Saturday, July 9, 2011

Know When to Fold 'Em...

Many, many years ago, I used to enjoy gambling. Blackjack, to be specific. At first, it was the mystique of the casino; the buttons and neon-colored lights on all the machines, the sounds of jackpots and semi-jackpots calling to you to empty the loose change from your pockets before you even get your wallet out and hit the cashier, even the smells of the casino.

Yes, there are smells....honest. Some are good...some not so good.

The good...the all-you-can-eat buffet, the occasional pipe aroma wafting through the air, and if you're lucky, the smell of a stack of bills as you walk out the front door with the house's money. The bad...the smell of mini-buckets of dirty nickels and quarters being hauled around under watchful eyes by little old ladies taking their weekly (sometimes daily) bus trip, the various odors of the regular degenerate gamblers who threw bathing out the window because 'they were on a roll and couldn't quit now', and the over-perfumed women (it's always Vanilla Fields...blech) who try to mask the scent of gin and Virginia Slims they constantly exude. 

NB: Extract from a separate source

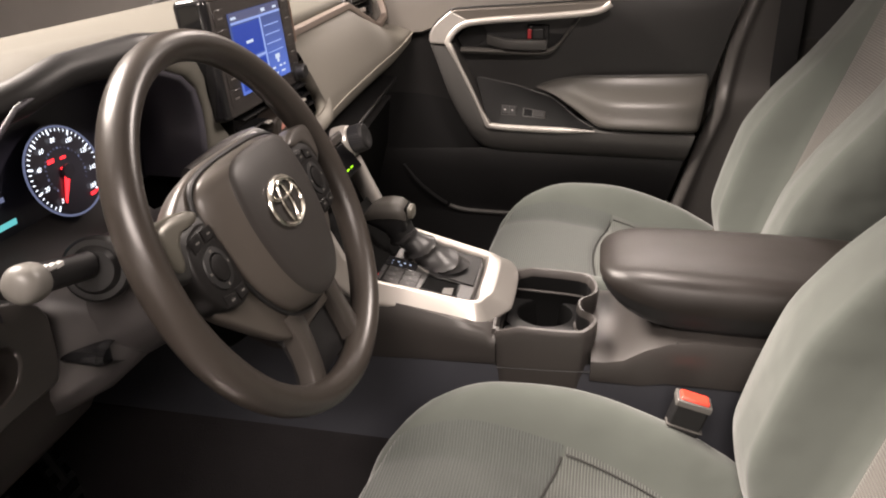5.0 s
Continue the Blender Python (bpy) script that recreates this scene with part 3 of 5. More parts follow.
    part("side_fin", loft([[(x, y, z) for x, z in [(f[0] - k, f[1] - 0.3 * k) for f in fin]] for y, k in ((-0.696, 0.016), (-0.691, 0.005), (-0.682, 0.0), (-0.668, 0.003), (-0.652, 0.02))]), GREY_BROWN, dash, "grey-brown curved side fin")
    # knee panel with open tray above it
    part("knee_panel", loft([[(-0.442, y, 1.0), (-0.425, y, 0.99), (-0.42, y, 0.97), (-0.425, y, 0.93), (-0.46, y, 0.87), (-0.53, y, 0.80)] for y in np.linspace(-0.66, -0.36, 9)], closed=False), GREY_BROWN, dash, "dark brown knee panel", solid=0.01)
    hole = spline([(-0.662, 1.045, 0), (-0.66, 1.02, 0), (-0.625, 1.002, 0), (-0.57, 0.998, 0), (-0.515, 1.0, 0), (-0.497, 1.018, 0), (-0.503, 1.04, 0), (-0.54, 1.052, 0), (-0.6, 1.054, 0), (-0.64, 1.052, 0)], 4, True)
    rim = [(min(-0.452, max(-0.69, -0.575 + (p[0] + 0.575) * 1.6)), 1.028 + max(-0.05, min(0.055, (p[1] - 1.028) * 2.4))) for p in hole]
    part("tray_surround", band([(q[0], q[1]) for q in rim + rim[:1]], [(p[0], p[1]) for p in hole + hole[:1]], "yz", -0.45, -0.398), GREY_BROWN, dash, "grey-brown surround of the open tray", bevel=0.004)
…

The very first time I ever went to a casino, I sat down in front of the first machine I saw, put in one quarter, and won $75. I was hooked. I was gonna be richer than Bruce Springsteen...I had it all planned out. Come up here a few times a week, bring a roll of quarters, and walk out on rose petals drinking a bottle of Dom Perignon with an escort on each arm like Ice-T or Hugh Hefner. My dreams were soon dashed. I realized very quickly that the house, not I, had the overall advantage. Then the scheming started...that didn't last long either. I figured out that if I was going to be a successful gambler, a real high roller, I was just going to have to learn how to play the games by the rules and win by strategy, not cheating. Face it...you can't cheat a casino. You might do it once, maybe even three or four times, but you WILL get caught and if you did, you might never be seen again. I didn't have the balls to try.

Soon enough, I found the blackjack tables. I started small, only playing at the three dollar tables. After a while, I learned how to play the game; when to hit, when to stand, when to hold, when to double...all that good stuff. I got pretty good, and I knew the game fairly well. I graduated up to the nickel tables, and once in a while I ventured into the quarter table territory, but not very often.

One night, I decided to try my luck at the quarter tables hoping to win some real money. After I sat down and started playing, I was having the night of my life. I walked in with around $200, and was up over $1,000. I couldn't lose no matter how hard I tried. I felt like Tony Montana...the world was mine and there was nobody who could stop me. Or so I thought.

After a while, a well-dressed man in a very nice suit came over and asked me if I'd like to join this table over in a little corner off of the rest of the tables, the one in a blue haze of expensive cigar smoke and smelling of Old Spice and whiskey. It was a hundred dollar table...somewhere I had only dreamed of playing. My eyebrows went up almost as quick as my heartbeat. I took my stacks and followed the nice man over to the new table and sat at the open spot. I was the youngest player there by a long shot...the next oldest guy there was at least twice my age, and they just got older from there. My luck seemed to follow me there also...soon enough, I was up over $6,000, and I was ON FIRE. Unstoppable. Unbeatable.

Until...it happened.

I caught some bad cards, and I started to sweat a little. My vast fortune was dropping by as much as $500 a hand, and all of a sudden it was like someone turned on a switch and the shoes turned to complete shit. I started to bet bigger and play more erratic to make up for my losses, and I could feel my luck slipping away. I'm sure the free drinks the waitresses kept bringing didn't help any, either. Those broads knew what they were doing. By this time I knew I had already had quite a bit to drink, but I was losing my ass in a big hurry, which took my mind off the booze. The only thing going through my mind at that time was despair and sorrow.

My last hand there was a $250 bet...a little more than I had in my pocket when I walked in the door quite a few hours and almost as many drinks ago. My 19 lost to the dealer's 20 and I was flat busted. Broke as a sonofabitch and I was devastated. I thanked the dealer and didn't say another word to anyone. I walked out with my head to the ground in shame and I couldn't forgive myself for not getting up and walking out when I had over SIX THOUSAND DOLLARS of the house's money sitting in front of me.

I learned an expensive lesson that day...and I haven't played a single hand of blackjack since.